> [WHAT YOU HAVE TO DO] Keep to the lines between the one holding "radians(degrees), 0.01, 5000" and the one holding "q.make_compatible(carried.rotation_quaternion)", inclusive, and write them out exactly.

> [Animation scripts]
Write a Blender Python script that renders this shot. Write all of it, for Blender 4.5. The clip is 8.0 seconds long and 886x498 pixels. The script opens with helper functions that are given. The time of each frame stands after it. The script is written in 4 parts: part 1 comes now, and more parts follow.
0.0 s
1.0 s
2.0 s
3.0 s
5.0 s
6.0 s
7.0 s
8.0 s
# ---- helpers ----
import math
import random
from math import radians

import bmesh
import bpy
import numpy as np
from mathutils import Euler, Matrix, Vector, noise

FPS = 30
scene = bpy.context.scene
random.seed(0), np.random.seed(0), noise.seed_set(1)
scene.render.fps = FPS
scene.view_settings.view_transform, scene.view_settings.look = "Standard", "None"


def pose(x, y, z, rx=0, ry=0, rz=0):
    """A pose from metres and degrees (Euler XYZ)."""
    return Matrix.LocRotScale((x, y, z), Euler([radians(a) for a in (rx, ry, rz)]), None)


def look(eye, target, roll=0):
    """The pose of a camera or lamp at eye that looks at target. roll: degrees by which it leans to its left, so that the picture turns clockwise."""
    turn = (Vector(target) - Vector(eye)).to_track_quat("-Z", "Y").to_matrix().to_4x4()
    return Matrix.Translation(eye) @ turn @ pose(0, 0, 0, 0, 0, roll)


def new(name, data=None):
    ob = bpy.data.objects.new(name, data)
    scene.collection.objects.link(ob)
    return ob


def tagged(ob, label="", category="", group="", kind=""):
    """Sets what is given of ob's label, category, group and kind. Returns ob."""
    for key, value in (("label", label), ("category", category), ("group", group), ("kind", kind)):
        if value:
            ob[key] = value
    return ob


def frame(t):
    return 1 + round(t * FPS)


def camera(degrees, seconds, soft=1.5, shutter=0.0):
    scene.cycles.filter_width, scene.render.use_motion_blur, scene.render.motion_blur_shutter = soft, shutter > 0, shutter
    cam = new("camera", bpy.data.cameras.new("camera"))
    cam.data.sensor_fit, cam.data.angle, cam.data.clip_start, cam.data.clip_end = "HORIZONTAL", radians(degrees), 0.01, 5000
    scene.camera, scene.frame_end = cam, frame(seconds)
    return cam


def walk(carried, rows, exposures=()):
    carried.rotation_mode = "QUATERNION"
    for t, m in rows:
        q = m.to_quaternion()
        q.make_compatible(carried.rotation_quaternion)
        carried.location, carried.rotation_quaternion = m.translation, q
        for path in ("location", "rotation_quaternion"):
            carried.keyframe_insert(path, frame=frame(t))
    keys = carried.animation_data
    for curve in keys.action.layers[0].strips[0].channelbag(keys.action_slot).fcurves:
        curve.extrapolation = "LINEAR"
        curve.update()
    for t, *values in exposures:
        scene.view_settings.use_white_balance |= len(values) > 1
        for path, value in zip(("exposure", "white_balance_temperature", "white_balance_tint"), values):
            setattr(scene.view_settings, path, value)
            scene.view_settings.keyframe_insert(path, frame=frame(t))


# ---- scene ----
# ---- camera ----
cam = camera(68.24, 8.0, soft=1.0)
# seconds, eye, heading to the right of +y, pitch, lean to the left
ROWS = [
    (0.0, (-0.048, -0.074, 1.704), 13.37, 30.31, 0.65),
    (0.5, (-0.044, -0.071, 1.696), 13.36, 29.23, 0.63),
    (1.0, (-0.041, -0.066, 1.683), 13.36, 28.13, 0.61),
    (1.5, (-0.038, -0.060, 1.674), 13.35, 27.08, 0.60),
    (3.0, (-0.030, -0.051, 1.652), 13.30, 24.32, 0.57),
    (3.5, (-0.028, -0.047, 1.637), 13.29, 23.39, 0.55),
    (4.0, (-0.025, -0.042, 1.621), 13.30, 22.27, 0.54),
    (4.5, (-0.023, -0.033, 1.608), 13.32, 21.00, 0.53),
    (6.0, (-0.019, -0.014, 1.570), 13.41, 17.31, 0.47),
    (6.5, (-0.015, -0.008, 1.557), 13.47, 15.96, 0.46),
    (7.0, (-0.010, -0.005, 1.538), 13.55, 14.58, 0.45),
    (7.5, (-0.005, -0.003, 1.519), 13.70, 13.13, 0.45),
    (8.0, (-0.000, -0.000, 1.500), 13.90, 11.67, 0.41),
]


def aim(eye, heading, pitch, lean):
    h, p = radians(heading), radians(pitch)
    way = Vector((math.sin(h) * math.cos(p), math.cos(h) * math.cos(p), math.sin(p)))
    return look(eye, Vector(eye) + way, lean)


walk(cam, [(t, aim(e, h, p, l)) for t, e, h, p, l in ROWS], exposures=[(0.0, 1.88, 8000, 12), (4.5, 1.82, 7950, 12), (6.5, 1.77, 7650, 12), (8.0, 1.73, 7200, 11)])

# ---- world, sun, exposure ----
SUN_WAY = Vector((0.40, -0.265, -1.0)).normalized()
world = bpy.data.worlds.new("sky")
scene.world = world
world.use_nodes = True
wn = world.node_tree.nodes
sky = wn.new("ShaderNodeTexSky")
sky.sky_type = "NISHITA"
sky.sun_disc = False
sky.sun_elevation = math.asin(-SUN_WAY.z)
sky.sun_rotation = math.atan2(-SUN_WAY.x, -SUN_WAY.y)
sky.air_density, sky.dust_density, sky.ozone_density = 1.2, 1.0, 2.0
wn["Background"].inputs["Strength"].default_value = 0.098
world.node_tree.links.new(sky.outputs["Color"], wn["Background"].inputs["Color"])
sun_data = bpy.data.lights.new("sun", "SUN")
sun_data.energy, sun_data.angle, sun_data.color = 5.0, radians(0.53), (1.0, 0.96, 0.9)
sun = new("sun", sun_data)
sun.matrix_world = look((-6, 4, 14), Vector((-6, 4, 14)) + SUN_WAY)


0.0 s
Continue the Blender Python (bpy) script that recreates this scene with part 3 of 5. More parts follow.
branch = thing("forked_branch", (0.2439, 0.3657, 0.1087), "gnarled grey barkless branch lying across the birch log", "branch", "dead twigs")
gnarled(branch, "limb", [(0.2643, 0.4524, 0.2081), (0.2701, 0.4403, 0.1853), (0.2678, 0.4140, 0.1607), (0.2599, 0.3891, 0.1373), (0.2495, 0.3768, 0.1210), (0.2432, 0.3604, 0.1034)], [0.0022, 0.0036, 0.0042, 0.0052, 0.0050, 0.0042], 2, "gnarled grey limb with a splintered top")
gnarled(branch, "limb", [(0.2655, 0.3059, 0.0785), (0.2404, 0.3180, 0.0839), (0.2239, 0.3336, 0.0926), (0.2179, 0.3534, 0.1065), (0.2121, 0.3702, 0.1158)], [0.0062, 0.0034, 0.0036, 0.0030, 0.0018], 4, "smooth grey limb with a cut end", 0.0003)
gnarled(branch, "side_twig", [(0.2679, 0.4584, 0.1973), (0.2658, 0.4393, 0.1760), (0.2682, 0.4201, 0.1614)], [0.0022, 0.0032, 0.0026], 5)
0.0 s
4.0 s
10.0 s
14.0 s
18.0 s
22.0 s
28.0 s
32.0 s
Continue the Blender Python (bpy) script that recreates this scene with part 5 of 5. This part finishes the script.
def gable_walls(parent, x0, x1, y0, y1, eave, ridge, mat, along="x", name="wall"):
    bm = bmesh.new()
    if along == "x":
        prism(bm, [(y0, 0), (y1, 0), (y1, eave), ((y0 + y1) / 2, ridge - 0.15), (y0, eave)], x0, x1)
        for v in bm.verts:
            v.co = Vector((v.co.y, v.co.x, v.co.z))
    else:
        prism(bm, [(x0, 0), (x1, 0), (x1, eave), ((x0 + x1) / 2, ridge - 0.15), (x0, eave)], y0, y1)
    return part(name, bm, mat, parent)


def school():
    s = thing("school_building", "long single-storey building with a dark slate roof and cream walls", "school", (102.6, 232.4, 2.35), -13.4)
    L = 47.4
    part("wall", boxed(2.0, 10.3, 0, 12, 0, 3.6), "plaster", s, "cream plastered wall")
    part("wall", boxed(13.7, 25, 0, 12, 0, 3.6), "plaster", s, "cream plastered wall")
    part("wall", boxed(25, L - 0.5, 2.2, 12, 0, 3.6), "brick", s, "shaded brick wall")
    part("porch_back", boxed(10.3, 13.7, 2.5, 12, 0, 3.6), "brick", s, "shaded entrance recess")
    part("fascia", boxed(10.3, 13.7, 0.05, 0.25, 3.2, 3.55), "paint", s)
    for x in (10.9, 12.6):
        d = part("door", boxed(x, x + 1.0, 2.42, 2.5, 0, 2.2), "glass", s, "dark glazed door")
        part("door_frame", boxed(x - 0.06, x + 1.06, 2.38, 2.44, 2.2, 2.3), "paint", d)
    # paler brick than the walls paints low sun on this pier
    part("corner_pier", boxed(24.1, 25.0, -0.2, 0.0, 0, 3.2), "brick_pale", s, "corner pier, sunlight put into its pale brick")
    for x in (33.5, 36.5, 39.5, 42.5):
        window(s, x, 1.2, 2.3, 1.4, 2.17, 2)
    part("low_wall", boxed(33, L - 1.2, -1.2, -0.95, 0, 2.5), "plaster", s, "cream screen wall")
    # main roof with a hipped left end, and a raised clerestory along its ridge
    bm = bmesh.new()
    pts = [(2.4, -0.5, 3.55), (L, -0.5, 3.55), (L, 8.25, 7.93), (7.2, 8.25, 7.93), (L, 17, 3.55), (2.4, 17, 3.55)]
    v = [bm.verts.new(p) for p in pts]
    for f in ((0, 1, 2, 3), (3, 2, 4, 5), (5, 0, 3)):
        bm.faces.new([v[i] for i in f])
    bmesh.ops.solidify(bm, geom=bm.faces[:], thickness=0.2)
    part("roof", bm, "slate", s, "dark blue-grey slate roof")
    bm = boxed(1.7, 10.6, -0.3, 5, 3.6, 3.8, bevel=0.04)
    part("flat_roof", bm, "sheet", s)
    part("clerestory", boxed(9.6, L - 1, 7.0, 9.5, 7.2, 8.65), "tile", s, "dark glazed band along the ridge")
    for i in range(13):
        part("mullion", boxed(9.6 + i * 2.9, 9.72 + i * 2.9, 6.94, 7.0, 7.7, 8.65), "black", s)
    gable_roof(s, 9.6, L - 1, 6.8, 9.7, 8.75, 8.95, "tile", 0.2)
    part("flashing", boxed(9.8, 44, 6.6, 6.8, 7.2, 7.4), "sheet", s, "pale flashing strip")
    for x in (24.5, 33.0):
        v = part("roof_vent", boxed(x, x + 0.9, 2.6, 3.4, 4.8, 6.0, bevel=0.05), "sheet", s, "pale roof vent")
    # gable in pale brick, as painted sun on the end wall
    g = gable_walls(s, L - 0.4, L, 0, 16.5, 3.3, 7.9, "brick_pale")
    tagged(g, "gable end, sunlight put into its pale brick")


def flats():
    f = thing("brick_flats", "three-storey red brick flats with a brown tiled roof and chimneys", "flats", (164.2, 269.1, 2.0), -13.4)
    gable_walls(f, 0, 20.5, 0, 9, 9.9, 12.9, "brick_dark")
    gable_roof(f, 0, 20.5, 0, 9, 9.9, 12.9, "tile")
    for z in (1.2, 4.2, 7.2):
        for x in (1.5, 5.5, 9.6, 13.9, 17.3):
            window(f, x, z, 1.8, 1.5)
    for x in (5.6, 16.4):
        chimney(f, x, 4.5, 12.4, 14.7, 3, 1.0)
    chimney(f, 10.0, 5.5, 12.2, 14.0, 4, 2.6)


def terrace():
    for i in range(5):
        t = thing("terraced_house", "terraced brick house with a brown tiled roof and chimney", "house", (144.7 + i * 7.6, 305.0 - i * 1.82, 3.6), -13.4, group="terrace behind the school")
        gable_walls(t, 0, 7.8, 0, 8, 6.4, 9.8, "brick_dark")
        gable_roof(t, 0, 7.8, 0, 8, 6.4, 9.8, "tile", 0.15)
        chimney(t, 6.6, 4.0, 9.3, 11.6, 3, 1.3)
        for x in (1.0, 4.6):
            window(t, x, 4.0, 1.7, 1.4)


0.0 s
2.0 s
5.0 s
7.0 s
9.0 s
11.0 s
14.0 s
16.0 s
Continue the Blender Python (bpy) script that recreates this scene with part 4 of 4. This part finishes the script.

> [THE COMPLETED TASK]
    cam.data.sensor_fit, cam.data.angle, cam.data.clip_start, cam.data.clip_end = "HORIZONTAL", radians(degrees), 0.01, 5000
    scene.camera, scene.frame_end = cam, frame(seconds)
    return cam


def walk(carried, rows, exposures=()):
    carried.rotation_mode = "QUATERNION"
    for t, m in rows:
        q = m.to_quaternion()
        q.make_compatible(carried.rotation_quaternion)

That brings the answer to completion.